The outgoing chair of President Obama’s Council of Economic Advisers acknowledged yesterday that the Democrats’ recovery efforts have been insufficient, and that part of the reason was that the administration underestimated the severity of the economic recession.
“[C]ompared with the problems we face, the turnaround has been insufficient,” said Christina Romer at the National Press Club in a farewell address of sorts. “Though the unemployment rate has come down six-tenths of a percentage point, it is still nine-and-a-half percent — an unacceptable level by any metric.”

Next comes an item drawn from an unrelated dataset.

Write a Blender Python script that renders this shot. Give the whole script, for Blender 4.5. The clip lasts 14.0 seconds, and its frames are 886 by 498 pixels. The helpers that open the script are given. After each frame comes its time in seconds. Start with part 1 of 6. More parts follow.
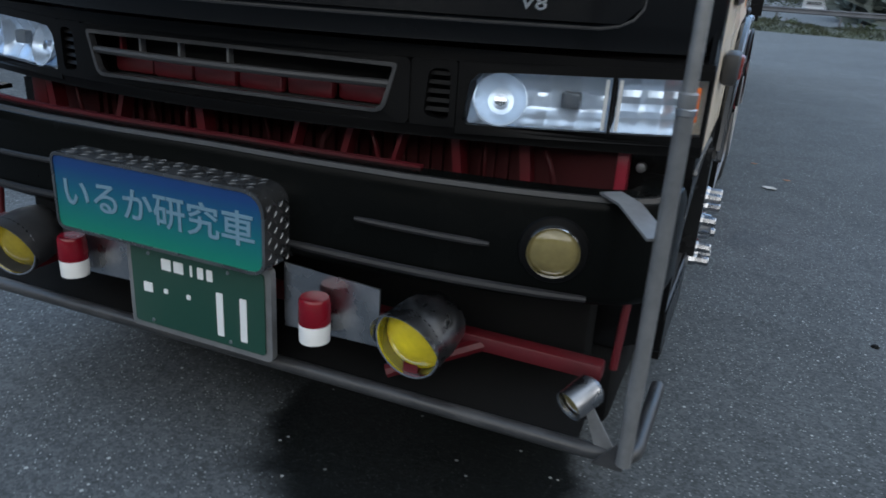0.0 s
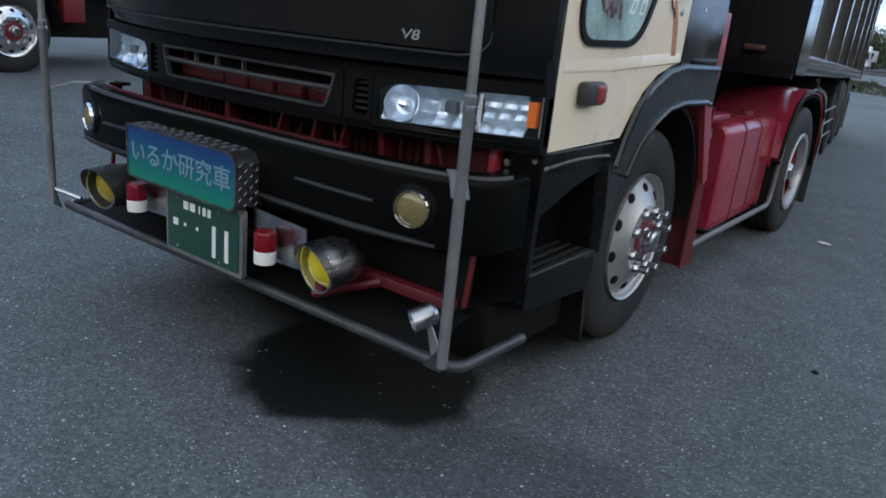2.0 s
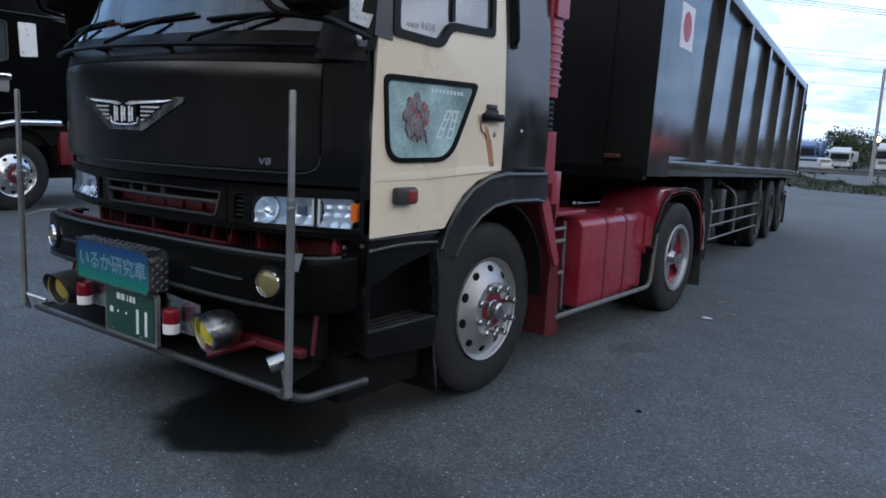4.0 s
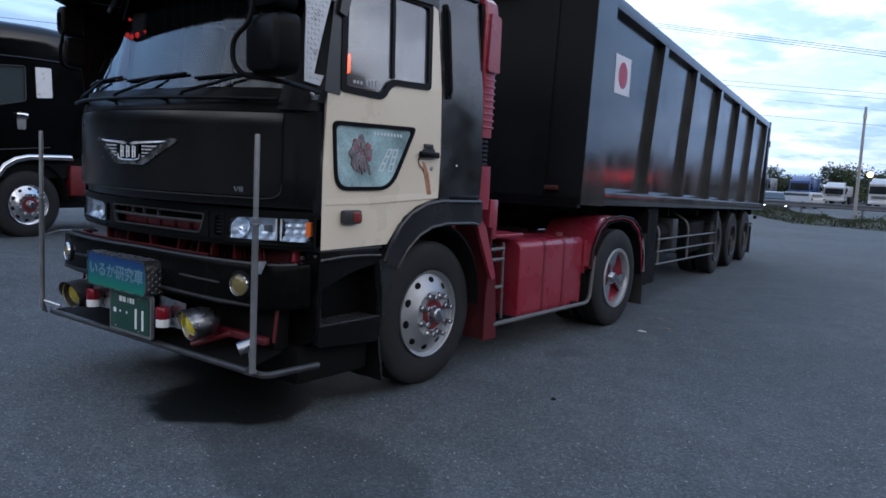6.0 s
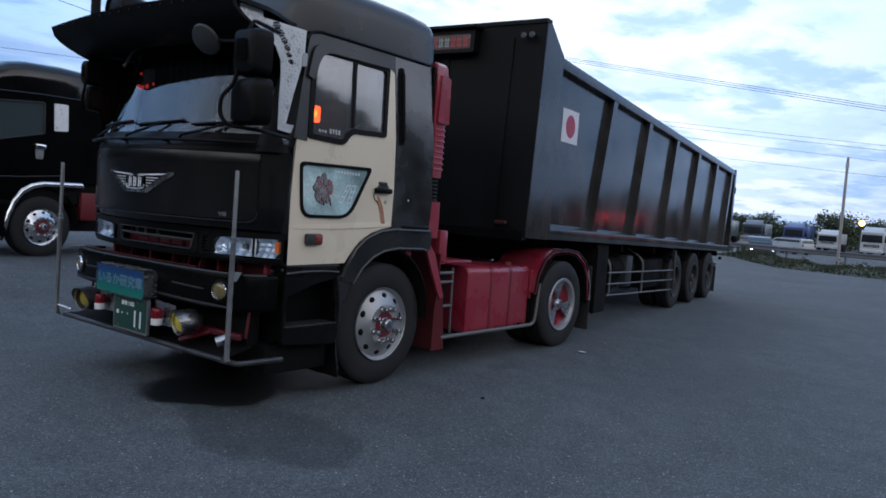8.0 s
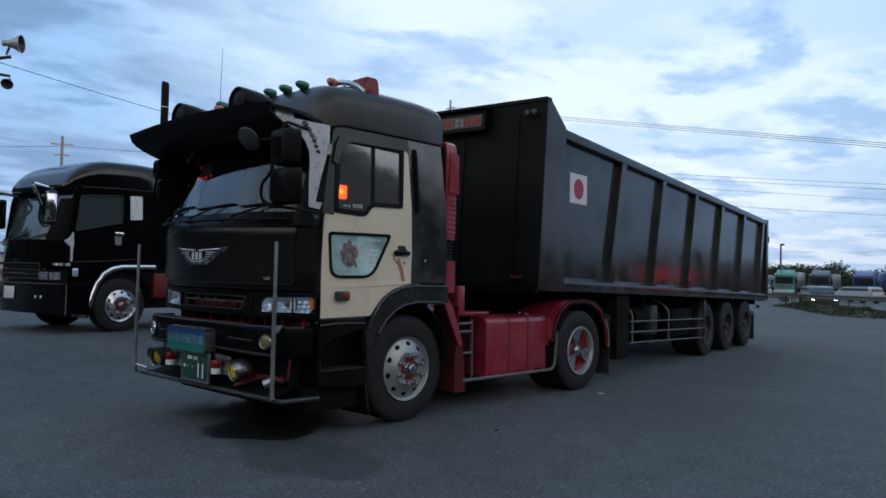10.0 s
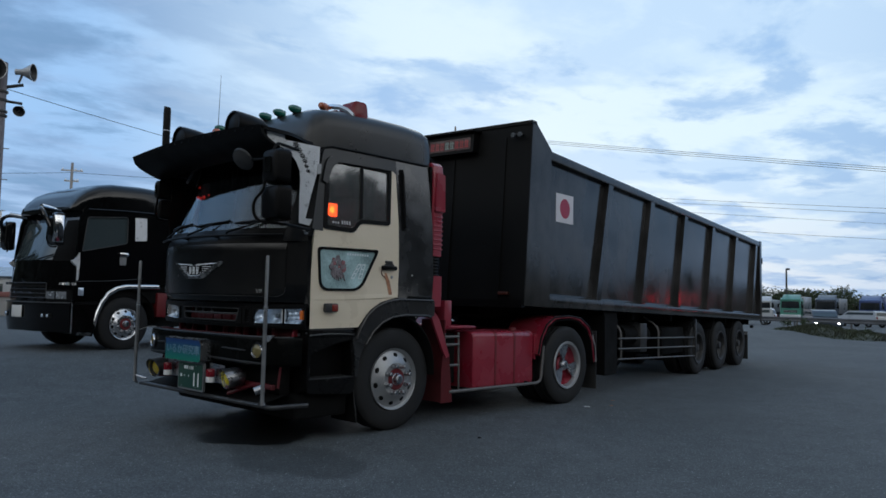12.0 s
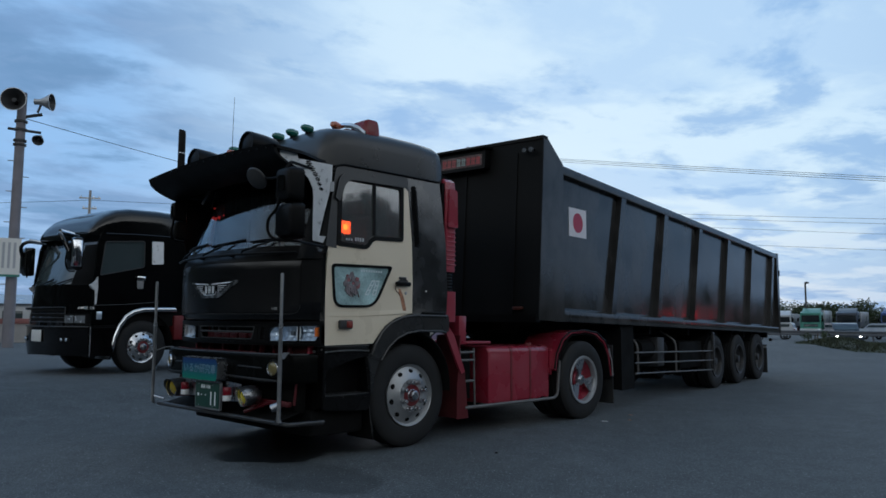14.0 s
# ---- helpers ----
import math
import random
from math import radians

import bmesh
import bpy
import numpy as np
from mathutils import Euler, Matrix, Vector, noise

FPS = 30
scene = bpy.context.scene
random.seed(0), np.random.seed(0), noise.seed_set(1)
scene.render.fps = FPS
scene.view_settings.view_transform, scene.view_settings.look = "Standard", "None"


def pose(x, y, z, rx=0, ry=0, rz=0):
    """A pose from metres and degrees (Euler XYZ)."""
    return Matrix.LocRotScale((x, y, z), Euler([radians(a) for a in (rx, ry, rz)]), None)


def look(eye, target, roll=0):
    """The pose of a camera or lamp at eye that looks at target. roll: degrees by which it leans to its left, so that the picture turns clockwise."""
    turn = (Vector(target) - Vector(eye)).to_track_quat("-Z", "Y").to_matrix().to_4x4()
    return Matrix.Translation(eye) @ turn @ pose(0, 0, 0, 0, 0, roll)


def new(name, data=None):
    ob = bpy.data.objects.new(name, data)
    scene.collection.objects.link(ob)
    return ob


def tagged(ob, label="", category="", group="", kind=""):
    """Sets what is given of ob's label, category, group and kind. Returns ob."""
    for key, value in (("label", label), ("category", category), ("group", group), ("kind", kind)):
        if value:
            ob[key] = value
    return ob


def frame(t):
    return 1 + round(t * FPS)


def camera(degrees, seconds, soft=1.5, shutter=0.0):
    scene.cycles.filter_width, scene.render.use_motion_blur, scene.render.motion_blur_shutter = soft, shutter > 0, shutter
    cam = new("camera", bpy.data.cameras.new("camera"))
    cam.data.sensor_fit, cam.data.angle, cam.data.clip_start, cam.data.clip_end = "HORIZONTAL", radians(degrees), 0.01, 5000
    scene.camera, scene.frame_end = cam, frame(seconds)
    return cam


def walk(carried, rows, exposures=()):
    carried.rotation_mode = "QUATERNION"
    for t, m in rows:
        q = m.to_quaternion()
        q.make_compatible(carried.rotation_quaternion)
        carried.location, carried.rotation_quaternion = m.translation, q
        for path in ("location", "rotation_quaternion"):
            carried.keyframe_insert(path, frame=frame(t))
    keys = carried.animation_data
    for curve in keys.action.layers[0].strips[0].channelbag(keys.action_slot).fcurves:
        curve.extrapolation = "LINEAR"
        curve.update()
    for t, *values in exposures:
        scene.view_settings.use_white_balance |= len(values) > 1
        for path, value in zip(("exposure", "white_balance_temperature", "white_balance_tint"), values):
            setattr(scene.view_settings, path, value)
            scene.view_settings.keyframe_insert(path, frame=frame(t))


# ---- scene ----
cam = camera(62.1, 14.0, soft=1.6, shutter=0.5)
PATH = [
    (0, (1.345, -1.612, 1.476), (0.646, 0.123, 0.77), 3.8),
    (0.5, (1.635, -1.663, 1.485), (0.81, 0.02, 0.789), 4.5),
    (1, (1.94, -1.708, 1.485), (0.989, -0.086, 0.802), 5.2),
    (1.5, (2.186, -1.807, 1.485), (1.152, -0.229, 0.822), 5.7),
    (2, (2.452, -1.864, 1.504), (1.348, -0.312, 0.892), 5.9),
    (2.5, (2.775, -1.906, 1.527), (1.595, -0.38, 0.998), 5.9),
    (3, (3.078, -2.005, 1.547), (1.885, -0.456, 1.127), 3.8),
    (3.5, (3.366, -2.095, 1.571), (2.186, -0.518, 1.223), 2.7),
    (6, (4.491, -2.671, 1.591), (3.29, -1.086, 1.379), 2.8),
    (6.5, (4.759, -2.827, 1.601), (3.579, -1.225, 1.398), 3.3),
    (7, (5.04, -2.93, 1.596), (3.861, -1.322, 1.436), 3.4),
    (7.5, (5.279, -3.061, 1.591), (4.083, -1.465, 1.45), 4.2),
    (8, (5.476, -3.238, 1.588), (4.262, -1.653, 1.477), 4.3),
    (8.5, (5.719, -3.414, 1.587), (4.466, -1.856, 1.536), 3.7),
    (11, (6.802, -3.812, 1.422), (5.434, -2.357, 1.53), 0.8),
    (11.5, (6.863, -3.832, 1.402), (5.503, -2.37, 1.526), 1.2),
    (12, (6.887, -3.837, 1.376), (5.525, -2.378, 1.514), 1.3),
    (12.5, (6.901, -3.824, 1.345), (5.534, -2.373, 1.505), 0.4),
    (13, (6.918, -3.829, 1.326), (5.543, -2.387, 1.504), -0.3),
    (13.5, (6.918, -3.845, 1.322), (5.536, -2.412, 1.511), -0.2),
    (14, (6.914, -3.84, 1.319), (5.526, -2.413, 1.512), 0.3),
]
walk(cam, [(t, look(eye, target, roll)) for t, eye, target, roll in PATH], exposures=[(0.0,1.07,6450,9),(1.5,1.04,6450,9),(3.5,0.87,6350,11),(6.0,0.6,6050,16),(8.5,0.26,6150,14),(11.0,-0.08,6350,8),(12.0,-0.08,6350,8),(14.0,-0.22,6050,6)])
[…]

“[W]e, like virtually every other forecaster, failed to anticipate just how violent the recession would be in the absence of policy, and the degree to which the usual relationship between GDP and unemployment would break down,” she added.As she leaves the White House, Romer says that the country really needs (but is not likely to get) more fiscal stimulus from Congress.
“The only surefire ways for policymakers to substantially increase aggregate demand in the short run are for the government to spend more and tax less,” Romer insisted. “I desperately hope that policymakers on both sides of the aisle will find a way to finish the job of economic recovery.”
As bad as things are, Romer suggested they could have been worse — that senior members of the Obama administration would have been content with an even smaller stimulus. In the days before Obama took office, she and other members of the economic team “sent a memo to Rahm Emanuel… laying the groundwork for a larger stimulus package.”
“Whereas most analysts and Congressional policymakers had been contemplating a stimulus of $500 billion or less, we urged that it grow substantially because of the severity of the downturn,” she said.